Review: ‘Two Girls and a Guy’ on Blu-ray
When an actor or director suddenly breaks out and gets hot, studios scour their vaults to see if there’s a way they can capitalize on this heat. Last year, Robert Downey, Jr. went from a troubled, gifted actor to a Super Star thanks to his performance in [[[Iron Man]]]. This week, 20th Century-Fox hopes to catch a break with the Blu-ray release of Downey’s 1998 film Two Girls and a Guy.
Written and direct by James Toback, the film is virtually a real time three-person stage play on a film. In his self-congratulatory 20 minute conversation on the Extras, Toback talks about how he came to write the film, by beginning to imagine a setting. In this case, that’s the spacious loft apartment which became the set his performances would use. After that, he populated the apartment with his players.
We open with Natasha Gregson Wagner’s Lou and Heather Graham’s Carla standing outside the apartment building waiting for their boyfriend to return from trip Very quickly, they determine that the boyfriend in question is the same man, Blake.
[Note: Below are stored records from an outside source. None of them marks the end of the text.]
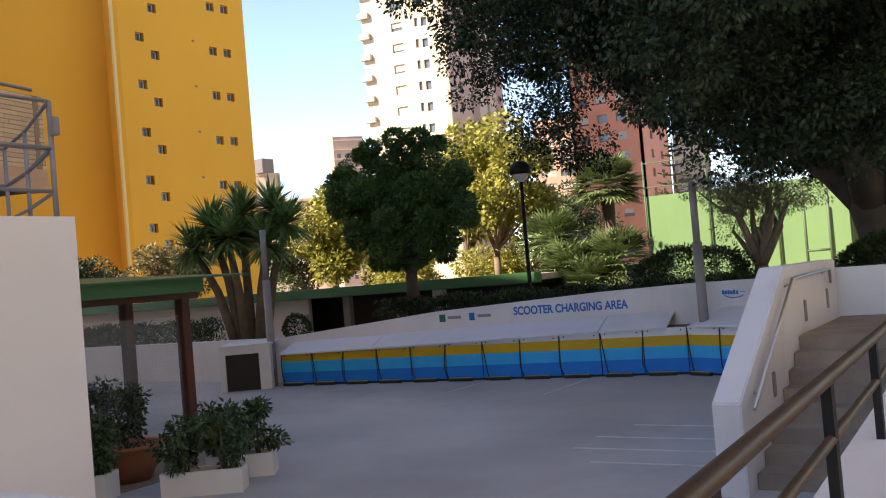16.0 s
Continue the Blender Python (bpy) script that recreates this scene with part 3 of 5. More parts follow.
wall_block("wall_court", 22.1, 22.4, 1.62, WY - 0.002, -1.45, 0.31, "low white rendered wall before the parking court")
wall_block("wall_bed_edge", 3, 21.2, 4.42, 4.62, -1.45, -0.03, "white rendered edge wall of the planting bed")
wall_block("wall_pit_end", 21.2, 21.42, 1.55, 4.62, -1.45, -0.06, "white rendered end wall of the sunken pit")
wall_block("wall_pit_cross", 17.3, 17.5, 1.45, 4.418, -1.45, -0.18, "white rendered cross wall of the sunken pit")

# stair wall with sloping top
bm = bmesh.new()
prof = [(27.6, -1.4), (33.4, -1.4), (33.4, 1.44), (30.0, 1.46), (27.6, 0.17)]
for y in (3.50, 3.80):
    bm.faces.new([bm.verts.new((x, y, z)) for x, z in prof])
a, b = list(bm.faces)
va, vb = list(a.verts), list(b.verts)
for i in range(5):
    bm.faces.new((va[i], va[(i + 1) % 5], vb[(i + 1) % 5], vb[i]))
bmesh.ops.bevel(bm, geom=bm.edges[:], offset=0.015, segments=2, affect="EDGES")
tagged(part("stair_wall", bm, OLDWHITE), "white rendered stair wall with a sloping top", "wall", kind="structure")
NSTEP = 8
stairs = thing("stairs", "worn stone steps up from the parking court", "stairs", kind="structure")
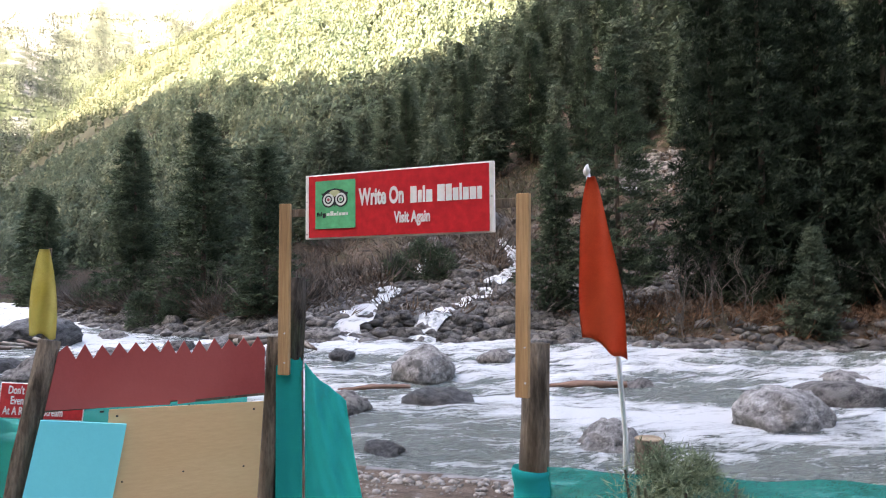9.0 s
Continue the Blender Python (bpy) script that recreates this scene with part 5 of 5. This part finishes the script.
scrub_stuff(0.024, *scrub_sites(2200, -12, 90, 9, 55), 0.35, 1.1, 40, 55, "scrub", "brown leafless scrub covering the far bank")
scrub_stuff(0.024, *scrub_sites(4500, -20, 200, 38, 56), 0.5, 1.5, 26, 56, "scrub", "brown leafless scrub on the mountain slope")
scrub_stuff(0.014, *scrub_sites(1500, 20, 200, 14, 57), 0.8, 2.2, 80, 57, "twigs", "grey leafless thicket along the far bank")
rs = np.random.RandomState(57)
es, eg = rs.uniform(-14, 21, 1100), 0.6 + np.abs(rs.normal(0, 5, 1100))
eq = np.interp(es, FAR_S, FAR_Q) + eg
scrub_stuff(0.03, NX * eq - NY * es, NY * eq + NX * es, 0.2, 0.75, 36, 59, "scrub_rust", "rust-brown low scrub on the far bank")
rs = np.random.RandomState(58)
ls, la = rs.uniform(30, 82, 4800), 15 + 50 * rs.rand(4800) ** 0.9
lq = np.interp(ls, NEAR_S, NEAR_Q) - la
scrub_stuff(0.024, NX * lq - NY * ls, NY * lq + NX * ls, 0.15, 0.8, 30, 58, "scrub_dark", "low dry scrub dotted over the field and hill")



# ---- driftwood, huts up the valley ----
def driftwood(points, radii, seed, label, mtl="pole_grey"):
    d = thing("driftwood_log", 0, 0, 0, label, "log", "driftwood on the river")
    d.matrix_world = Matrix()
    part("stem", log(points, radii, seed, 9, 0.15, 5), M[mtl], d, smooth_faces=True)


driftwood([(0.3, 22.1, -0.88), (1.1, 21.95, -0.80), (2.0, 21.8, -0.80)], (0.04, 0.06, 0.05), 1, "stripped red-brown log caught in the rapids", "log_red")
driftwood([(4.9, 21.2, -0.82), (5.9, 21.0, -0.76), (7.0, 20.8, -0.78)], (0.05, 0.09, 0.08), 2, "stripped red-brown log caught in the rapids", "log_red")
for k in range(7):
    a = k * 0.5
    driftwood([(-3.9 + 0.2 * k, 31.6 - 0.3 * k, -0.35 + 0.08 * (k % 3)), (-2.5 + 0.25 * k, 31.2 - 0.2 * (k % 4), -0.3 + 0.12 * (k % 2)), (-1.0 + 0.1 * k, 30.7 - 0.25 * k, -0.55)], (0.10, 0.09, 0.05), 10 + k, "bleached driftwood jammed on a rock", "pole_grey" if k % 2 else "bark_far")
for k in range(9):
    driftwood([(-17.2 + 0.25 * k, 29.2 + 0.3 * (k % 3), -0.25 + 0.06 * k), (-15.4 + 0.2 * k, 29.8 + 0.2 * (k % 4), -0.3 + 0.05 * k)], (0.06, 0.045), 30 + k, "broken timber stranded on the stones", ("log_red", "pole_grey", "bark_far")[k % 3])
for k in range(6):
    driftwood([(-12.4 + 0.4 * k, 31.5 + 0.3 * (k % 3), -0.45 + 0.05 * k), (-10.7 + 0.3 * k, 31.0 + 0.2 * (k % 4), -0.45)], (0.07, 0.05), 50 + k, "rust-brown timber stranded on the stones", ("bark_far", "pole_grey")[k % 2])


def woodpile(x, y):
    w = thing("woodpile", x, y, ground_z(x, y), "small stack of cut firewood in the field", "woodpile")
    for k in range(12):
        bm = bmesh.new()
        tube(bm, [(-0.3, (k % 4) * 0.17, 0.1 + 0.17 * (k // 4)), (0.3, (k % 4) * 0.17, 0.1 + 0.17 * (k // 4))], [0.085, 0.08], 7, 0.12, k)
        part("billet", bm, M["wood_cut"], w, smooth_faces=False)


woodpile(-24.0, 31.6)
woodpile(-20.0, 29.2)


def hut(x, y, w, d, h, turn, label):
    o = thing("hut", x, y, ground_z(x, y), label, "house")
    o.matrix_world = pose(x, y, ground_z(x, y), 0, 0, turn)
    bm = bmesh.new()
    box(bm, (w, d, h + 1), pose(0, 0, h / 2 - 0.5), 0.02)
    wall = part("wall", bm, M["wood_dark"], o, "dark timber wall")
    for k in (-1, 1):
        bm = bmesh.new()
        box(bm, (w * 1.15, d * 0.68, 0.08), pose(0, k * d * 0.29, h + d * 0.13, -k * 26, 0, 0), 0.01)
        part("roof", bm, M["tin"], o, "pale sheet-metal roof")
    bm = bmesh.new()
    box(bm, (0.8, 0.06, 1.7), pose(0, -d / 2 - 0.03, 0.85), 0.01)
    part("door", bm, M["wood_old"], o)
    bm = bmesh.new()
    box(bm, (0.7, 0.06, 0.6), pose(w * 0.3, -d / 2 - 0.03, 1.3), 0.01)
    part("window", bm, M["black"], o)


hut(-64, 54.6, 2.2, 1.7, 0.8, 40, "small hut with a pale roof under the hill")

# green shrubs and pale bare bushes by the cascades
for k, (x, y, h, w) in enumerate(((5.2, 45.6, 2.6, 2.6), (6.3, 45.0, 2.0, 2.4), (3.9, 46.5, 1.6, 2.0), (-10.5, 46.2, 2.2, 2.4), (-4.2, 41.5, 1.6, 2.2), (-17.5, 60.5, 2.2, 2.6), (-8.5, 45.5, 1.5, 2.2))):
    shrub(x, y, h, w, 300 + k, "dark green bush among the rocks of the far bank", 34, 60, 0.30, 0.022, mtl="needles", name="bush", stems=4)


# the pale thicket at the far waterline, the snow left on the slip, the dark crag over the cascades
rb = np.random.RandomState(66)
for k in range(7):
    bare_tree(13.2 + 0.55 * k + rb.normal(0, 0.2), 31.2 - 0.15 * k + rb.normal(0, 0.4), 3.4 + 1.2 * rb.rand(), k, "pale leafless tree at the far waterline", k * 70, "bare trees on the far bank")
boulder(12.4, 57.0, ground_z(12.4, 57.0) + 0.3, 1.5, 2, "dark crag above the cascades", 30, 1.3, group="boulders on the far bank")
for bx, by, br in ((10.0, 58.0, 0.9), (8.0, 56.0, 1), (14.5, 55.5, 0.8), (6.0, 57.0, 0.7), (3.0, 52.0, 1), (1.0, 50.0, 0.7)):
    boulder(bx, by, ground_z(bx, by) + 0.15, br, int(bx), "dark boulder on the scree", bx * 40, 1.3, group="boulders on the far bank")
drift = new("snow_patch", boulder_mesh("snow_patch", 40, M["white"], 0.16, 3, 0.3))
drift.matrix_world = pose(22.6, 54.9, ground_z(22.6, 54.9) + 0.1, 0, 0, 15) @ Matrix.Diagonal((1.5, 0.5, 1.0, 1))
tagged(drift, "thin patch of old snow on the rubble", "snow")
Once Lou breaks a window to access the apartment, they bond while laying in wait.
Blake arrives and immediately calls his mother, then Carla, then Lou, placing them in the exact order of his affections although that doesn’t become obvious until later as his lies comes to haunt him. The audience gets to see him in has natural state before the women reveal their presence one at a time, catching him in his 10 month-long web of lies.
Carla and Lou are very attractive women in vastly different ways, with Carla soft, brainy, and traditional while Lou is edgier, street smart, and sharp tongued. What’s interesting to Toback was exploring how the same words could seduce such different women. In fact, he finds great humor in this, despite none of that mirth making it onto the screen.
The 1:25 length of the film should allow all three to shine and strut their stuff, but despite the histrionics, the film feels cold and uninvolving. At no point does Toback allow Downey’s Blake to show us any redeeming qualities to demonstrate why they fall for him. As a struggling actor, Blake should not be able to afford such nice digs or afford two women but that’s never addressed.
Instead, the characters reveal their true selves while dunning Blake for obfuscating the truth while he continually denied doing anything wrong. The truth is the overall theme of the film as is the importance of honesty. All too often, though the film’s momentum is interrupted with Blake’s obsessing over his mother, which shows where his heart truly lies.
Toback not too subtly shows his hand by decorating the apartment with a framed one-sheet for the classic French film [[[Jules et Jim]]]. Late in the story, Lou brings up a threesome relationship which excites Blake but seems to disinterest Carla. In fact, by this point, both women are drunk and begin to reveal their true feelings culminating with Carla taking Blake to his room for sex while Lou sits outside the door, listening.
The sex scene earned the film an NC-17 rating and Toback’s appeals were rejected so he made edits. Interestingly, both versions are on the Blu-ray disc and they are both steamy and erotically charged without any nudity.
The original DVD commentary is provided and between that and the Toback interview, we learn how much was improvised despite the writer claiming the script wrote itself in a mere four days. As a result, one longs to see deleted or alternate scenes to see how the cast found their characters but alas, none are provided.
As the credits roll, one hoped for a more satisfying ending. I was unmoved by this potentially fascinating set-up despite some solid performances.
I'm surprised you didn't mention the most affecting part of the movie, the suicide attempt and its aftermath. Watching Downey talking to himself in a mirror is one of the most raw pieces of emotion I've ever seen on film.